Seigneur (English: Lord, German: Herr), was the name formerly given in France to someone who had been granted a fief by the crown, with all its associated rights over person and property. This form of lordship was called seigneurie, the rights that the seigneur was entitled to were called seigneuriage, and the seigneur himself was the seigneur justicier, because he exercised greater or lesser jurisdiction over his fief. Since the repeal of the feudal system on 4 August 1789 in the wake of the French Revolution, this office has no longer existed and the title has only been used for sovereign princes by their families.
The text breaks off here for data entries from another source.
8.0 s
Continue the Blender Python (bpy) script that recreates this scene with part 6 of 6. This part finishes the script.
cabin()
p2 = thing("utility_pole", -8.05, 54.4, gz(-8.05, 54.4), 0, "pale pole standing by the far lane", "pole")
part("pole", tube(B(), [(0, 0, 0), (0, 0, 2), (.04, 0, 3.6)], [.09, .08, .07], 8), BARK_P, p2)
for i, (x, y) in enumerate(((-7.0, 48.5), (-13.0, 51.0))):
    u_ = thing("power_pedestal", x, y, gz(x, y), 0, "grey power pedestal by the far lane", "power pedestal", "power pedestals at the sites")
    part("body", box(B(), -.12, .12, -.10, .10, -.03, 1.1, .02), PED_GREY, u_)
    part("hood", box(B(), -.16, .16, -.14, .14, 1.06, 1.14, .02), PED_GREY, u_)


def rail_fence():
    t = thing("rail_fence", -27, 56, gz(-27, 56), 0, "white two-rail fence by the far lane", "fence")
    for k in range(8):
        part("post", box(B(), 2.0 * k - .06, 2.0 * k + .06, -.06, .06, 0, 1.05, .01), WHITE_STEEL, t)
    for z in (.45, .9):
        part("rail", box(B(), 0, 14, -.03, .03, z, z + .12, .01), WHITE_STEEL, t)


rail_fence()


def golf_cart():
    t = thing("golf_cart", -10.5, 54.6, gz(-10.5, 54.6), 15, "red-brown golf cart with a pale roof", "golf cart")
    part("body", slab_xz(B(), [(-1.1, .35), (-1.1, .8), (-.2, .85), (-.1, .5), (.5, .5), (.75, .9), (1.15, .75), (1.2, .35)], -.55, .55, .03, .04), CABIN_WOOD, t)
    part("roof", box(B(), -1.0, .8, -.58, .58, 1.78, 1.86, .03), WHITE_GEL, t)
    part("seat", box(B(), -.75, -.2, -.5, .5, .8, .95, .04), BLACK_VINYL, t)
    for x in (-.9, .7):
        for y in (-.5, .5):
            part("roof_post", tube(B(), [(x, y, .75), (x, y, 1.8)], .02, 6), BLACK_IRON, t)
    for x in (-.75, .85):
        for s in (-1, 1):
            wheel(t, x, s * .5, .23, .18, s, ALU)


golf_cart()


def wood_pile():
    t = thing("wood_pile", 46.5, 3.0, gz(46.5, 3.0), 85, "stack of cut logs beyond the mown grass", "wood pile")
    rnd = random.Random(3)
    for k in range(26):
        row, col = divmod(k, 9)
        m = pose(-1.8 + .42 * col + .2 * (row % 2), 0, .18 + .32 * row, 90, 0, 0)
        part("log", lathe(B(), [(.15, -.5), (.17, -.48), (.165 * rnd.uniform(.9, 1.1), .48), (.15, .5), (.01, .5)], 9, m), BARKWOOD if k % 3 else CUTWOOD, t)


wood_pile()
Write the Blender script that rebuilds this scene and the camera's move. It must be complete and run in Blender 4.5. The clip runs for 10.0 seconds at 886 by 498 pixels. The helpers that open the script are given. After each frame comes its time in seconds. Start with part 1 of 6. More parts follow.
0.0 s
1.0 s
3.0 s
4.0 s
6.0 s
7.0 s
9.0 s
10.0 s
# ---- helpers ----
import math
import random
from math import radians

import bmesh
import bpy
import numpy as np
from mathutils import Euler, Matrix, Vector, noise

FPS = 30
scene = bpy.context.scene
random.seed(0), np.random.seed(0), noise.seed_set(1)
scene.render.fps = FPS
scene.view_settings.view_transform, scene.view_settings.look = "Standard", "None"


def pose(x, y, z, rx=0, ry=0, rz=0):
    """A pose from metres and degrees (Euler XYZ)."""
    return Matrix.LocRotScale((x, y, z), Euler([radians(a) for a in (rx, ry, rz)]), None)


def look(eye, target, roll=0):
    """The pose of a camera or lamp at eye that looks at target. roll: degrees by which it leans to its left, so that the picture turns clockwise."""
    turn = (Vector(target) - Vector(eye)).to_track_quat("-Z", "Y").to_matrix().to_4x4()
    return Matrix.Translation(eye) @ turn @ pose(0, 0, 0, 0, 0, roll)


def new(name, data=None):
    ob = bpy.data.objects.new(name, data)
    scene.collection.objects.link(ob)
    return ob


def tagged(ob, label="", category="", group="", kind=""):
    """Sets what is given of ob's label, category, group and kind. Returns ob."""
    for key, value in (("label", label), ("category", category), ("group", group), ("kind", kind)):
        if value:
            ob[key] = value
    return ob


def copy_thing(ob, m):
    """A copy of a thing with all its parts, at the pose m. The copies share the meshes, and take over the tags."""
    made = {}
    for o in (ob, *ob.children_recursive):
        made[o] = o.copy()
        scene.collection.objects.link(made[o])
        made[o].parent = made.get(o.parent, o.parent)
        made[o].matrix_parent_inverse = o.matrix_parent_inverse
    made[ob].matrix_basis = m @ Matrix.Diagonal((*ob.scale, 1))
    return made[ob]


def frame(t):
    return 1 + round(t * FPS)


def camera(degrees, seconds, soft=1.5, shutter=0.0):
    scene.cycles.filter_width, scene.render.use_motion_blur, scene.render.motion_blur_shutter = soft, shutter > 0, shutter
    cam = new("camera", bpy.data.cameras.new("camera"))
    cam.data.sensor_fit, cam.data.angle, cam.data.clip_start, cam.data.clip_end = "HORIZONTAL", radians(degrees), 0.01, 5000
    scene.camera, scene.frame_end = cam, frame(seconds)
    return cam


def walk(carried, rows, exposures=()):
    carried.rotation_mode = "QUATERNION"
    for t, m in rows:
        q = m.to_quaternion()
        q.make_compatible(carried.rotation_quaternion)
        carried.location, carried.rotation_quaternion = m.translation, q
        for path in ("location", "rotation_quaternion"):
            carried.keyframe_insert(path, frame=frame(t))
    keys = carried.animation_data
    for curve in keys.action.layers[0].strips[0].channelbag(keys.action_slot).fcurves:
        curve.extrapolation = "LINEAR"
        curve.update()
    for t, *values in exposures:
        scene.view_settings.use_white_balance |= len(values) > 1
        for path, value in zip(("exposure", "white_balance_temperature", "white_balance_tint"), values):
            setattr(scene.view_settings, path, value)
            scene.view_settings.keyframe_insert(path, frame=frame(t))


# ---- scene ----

In common speech, the term grandseigneur has survived. Today this usually means an elegant, urbane gentleman. Some even use it in a stricter sense to refer to a man whose manners and way of life reflect his noble ancestry and great wealth. In addition, Le Grand Seigneur had long been the name given by the French to the Ottoman sultan. Notre Seigneur Jésus-Christ is the French equivalent of the English Our Lord Jesus Christ.
The word seignorage is also derived from seigneur.
The word shares the same provenance as the Italian Signore, Portuguese Senhor and Spanish Señor, which in addition to meaning "Mister" were used to signify a feudal lord.
The title is still used for the hereditary ruler of Sark, an island in the English Channel which swears fealty to the British Crown.